We are all familiar with the statement I’ll believe it when I see it—most of us have said this before, probably more than once. It expresses the attitude that my belief depends on sensory information and evidence. Show me the supporting data, then I’ll believe the claim supported by that data. This is undoubtedly an excellent rule of thumb in many parts of our human existence. But I would argue that, in matters of faith and relationship with what is greater than us, the reverse is true: I’ll see it when I believe it. Let me say that again: In matters of faith and relationship with what is greater than us, we should say I’ll see it when I believe it. My belief in and commitment to the reality of God’s love changes how I see and what I see.

With the eyes of conviction and love, I begin to see the possibility of divine presence in even the smallest and most insignificant of daily matters. I realize that, both inwardly and outwardly, God works on a time schedule and a productivity scale that pays no regard to efficiency or the bottom line.
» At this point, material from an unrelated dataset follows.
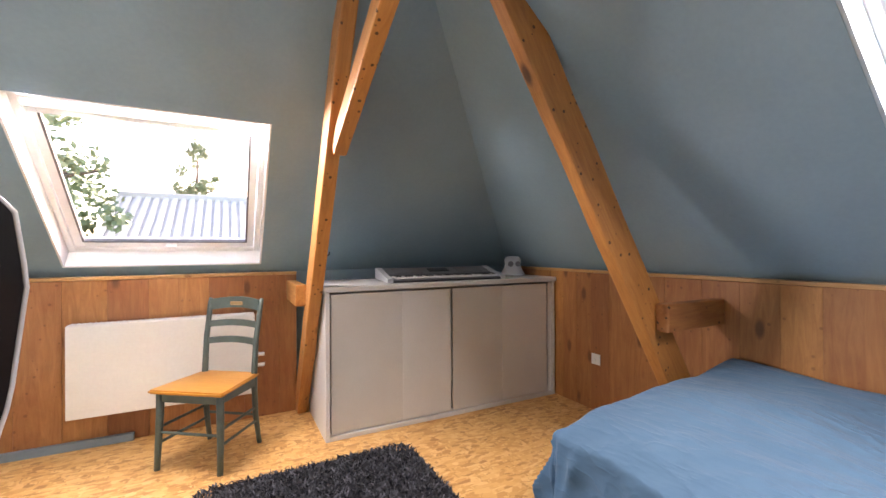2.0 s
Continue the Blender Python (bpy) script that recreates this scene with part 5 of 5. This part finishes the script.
for y in (-0.2, 0.0, 0.2):
    part("hook", tube([(0.022, y, 0.09), (0.06, y, 0.09), (0.085, y, 0.115), (0.08, y, 0.13)], 0.006, 8), DARK_METAL, ck)
    part("hook", tube([(0.022, y, 0.05), (0.05, y, 0.035), (0.07, y, 0.05), (0.068, y, 0.065)], 0.005, 8), DARK_METAL, ck)
socket("light_switch", "white square switch on the side boards", pose(XW + 0.024, -4.57, 0.52, 0, 0, 90))


# ---- outside ----
GZ = -3.2
bm = block(-400, 400, -400, 400, GZ - 0.3, GZ)
struct("ground", bm, ASPHALT, "green and grey garden ground far below the windows", "ground")


def tree(at, height, spread, seed, mt):
    """A tree: trunk, limbs and a crown of leaf clumps with gaps."""
    t = thing("tree", "leafy green garden tree seen through a window", "tree", "garden trees", at)
    rnd = random.Random(seed)
    bm = tube([(0, 0, 0), (0.05, 0.03, height * 0.3), (-0.05, 0.05, height * 0.65), (0, 0, height * 0.9)], [0.22, 0.17, 0.09, 0.03], 10)
    for k in range(9):
        a, z = rnd.uniform(0, math.tau), rnd.uniform(0.3, 0.75) * height
        r = spread * rnd.uniform(0.5, 0.85)
        tube([(0, 0, z), (r * 0.5 * math.cos(a), r * 0.5 * math.sin(a), z + r * 0.35), (r * math.cos(a), r * math.sin(a), z + r * 0.5)], [0.08, 0.05, 0.02], 6, bm)
    part("trunk", bm, BARK, t)
    vs, fs = [], []
    for c in range(60):
        a, q = rnd.uniform(0, math.tau), rnd.uniform(-1, 1)
        f = math.sqrt(max(0, 1 - q * q)) * rnd.uniform(0.45, 1.0)
        cx, cy, cz = spread * f * math.cos(a), spread * f * math.sin(a), height * (0.62 + 0.36 * q)
        cr = spread * rnd.uniform(0.16, 0.32)
        for _ in range(70):
            d = Vector((rnd.gauss(0, 1), rnd.gauss(0, 1), rnd.gauss(0, 1))).normalized() * cr * rnd.uniform(0.5, 1.0)
            p = Vector((cx, cy, cz)) + d
            u = Vector((rnd.uniform(-1, 1), rnd.uniform(-1, 1), rnd.uniform(-1, 1))).normalized()
            w = u.orthogonal().normalized()
            s = rnd.uniform(0.05, 0.11)
            k = len(vs)
            vs += [tuple(p - u * s), tuple(p + w * s * 0.6), tuple(p + u * s), tuple(p - w * s * 0.6)]
            fs.append((k, k + 1, k + 2, k + 3))
    me = bpy.data.meshes.new("crown")
    me.from_pydata(vs, [], fs)
    me.materials.append(mt)
    o = tagged(new("crown", me), kind="stuff")
    o.parent = t
    return t


FOLIAGE = surface("garden_foliage", (0.09, 0.14, 0.06), (0.16, 0.215, 0.11), 0.8, 0.6, 20, 0.0)
tree(pose(-2.6, 11.2, GZ), 8.2, 1.7, 1, FOLIAGE)
tree(pose(-0.4, 22.0, GZ), 9.4, 0.9, 2, FOLIAGE)
tree(pose(3.4, -16.0, GZ), 5.9, 2.2, 3, FOLIAGE)
tree(pose(0.6, -22.0, GZ), 6.4, 2.4, 4, FOLIAGE)
tree(pose(8.0, -8.5, GZ), 9.0, 1.7, 5, FOLIAGE)

# neighbour's outbuilding with a ribbed roof
nb = thing("neighbour_house", "low brick building with a ribbed grey roof", "house")
part("wall", block(-1.4, 9.6, 10.2, 16.8, GZ, 0.6), BRICK, nb)
bm = bmesh.new()
n = 60
w = 11.4 / n
for i in range(n):
    x0 = -1.6 + i * w
    prism([(9.7, 0.50), (13.5, 2.62), (13.5, 2.70), (9.7, 0.58)], x0, x0 + w * 0.62, "x", bm)
    prism([(9.72, 0.44), (13.5, 2.56), (13.5, 2.64), (9.72, 0.52)], x0 + w * 0.62, x0 + w, "x", bm)
part("roof", bm, ROOF_TILE, nb)
part("ridge", block(-1.6, 9.8, 13.4, 13.65, 2.58, 2.76, 0.03), ROOF_TILE, nb)
part("gable", prism([(10.2, 0.55), (16.8, 0.55), (13.5, 2.4)], -1.4, 9.6, "x"), BRICK, nb)

# balcony railing in front of the gable window
rl = thing("balcony_railing", "dark iron balcony railing with crossed bars and pale handrail", "railing")
yb = YG - 1.1
part("slab", block(0.3, 2.3, YG - 1.2, YG - 0.32, 0.35, 0.47), ROOF_TILE, rl)
part("handrail", block(0.3, 2.3, yb - 0.05, yb + 0.05, 1.30, 1.36, 0.008), OAK, rl)
for x in (0.35, 0.95, 1.55, 2.15):
    part("post", block(x - 0.012, x + 0.012, yb - 0.012, yb + 0.012, 0.47, 1.30), BLACK, rl)
for x in (0.35, 0.95, 1.55):
    for a, b in ((0.58, 1.24), (1.24, 0.58)):
        part("cross_bar", tube([(x, yb, a), (x + 0.6, yb, b)], 0.008, 6), BLACK, rl)
part("lower_rail", block(0.35, 2.15, yb - 0.008, yb + 0.008, 0.56, 0.58), BLACK, rl)
part("upper_rail", block(0.35, 2.15, yb - 0.008, yb + 0.008, 1.24, 1.26), BLACK, rl)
No wonder Jesus talked about the Kingdom of Heaven in parables and similes. For those with eyes to see, God can be found in anything and everything .Some days I will feel like “more than a conqueror,” to use Paul’s words, while on other days I feel all the world like a sheep being led to the slaughter. But life with God is not about wining or losing. It’s about a relationship of love. As Edward said, God is not information. God is a conviction. You don’t tell love. You feel love.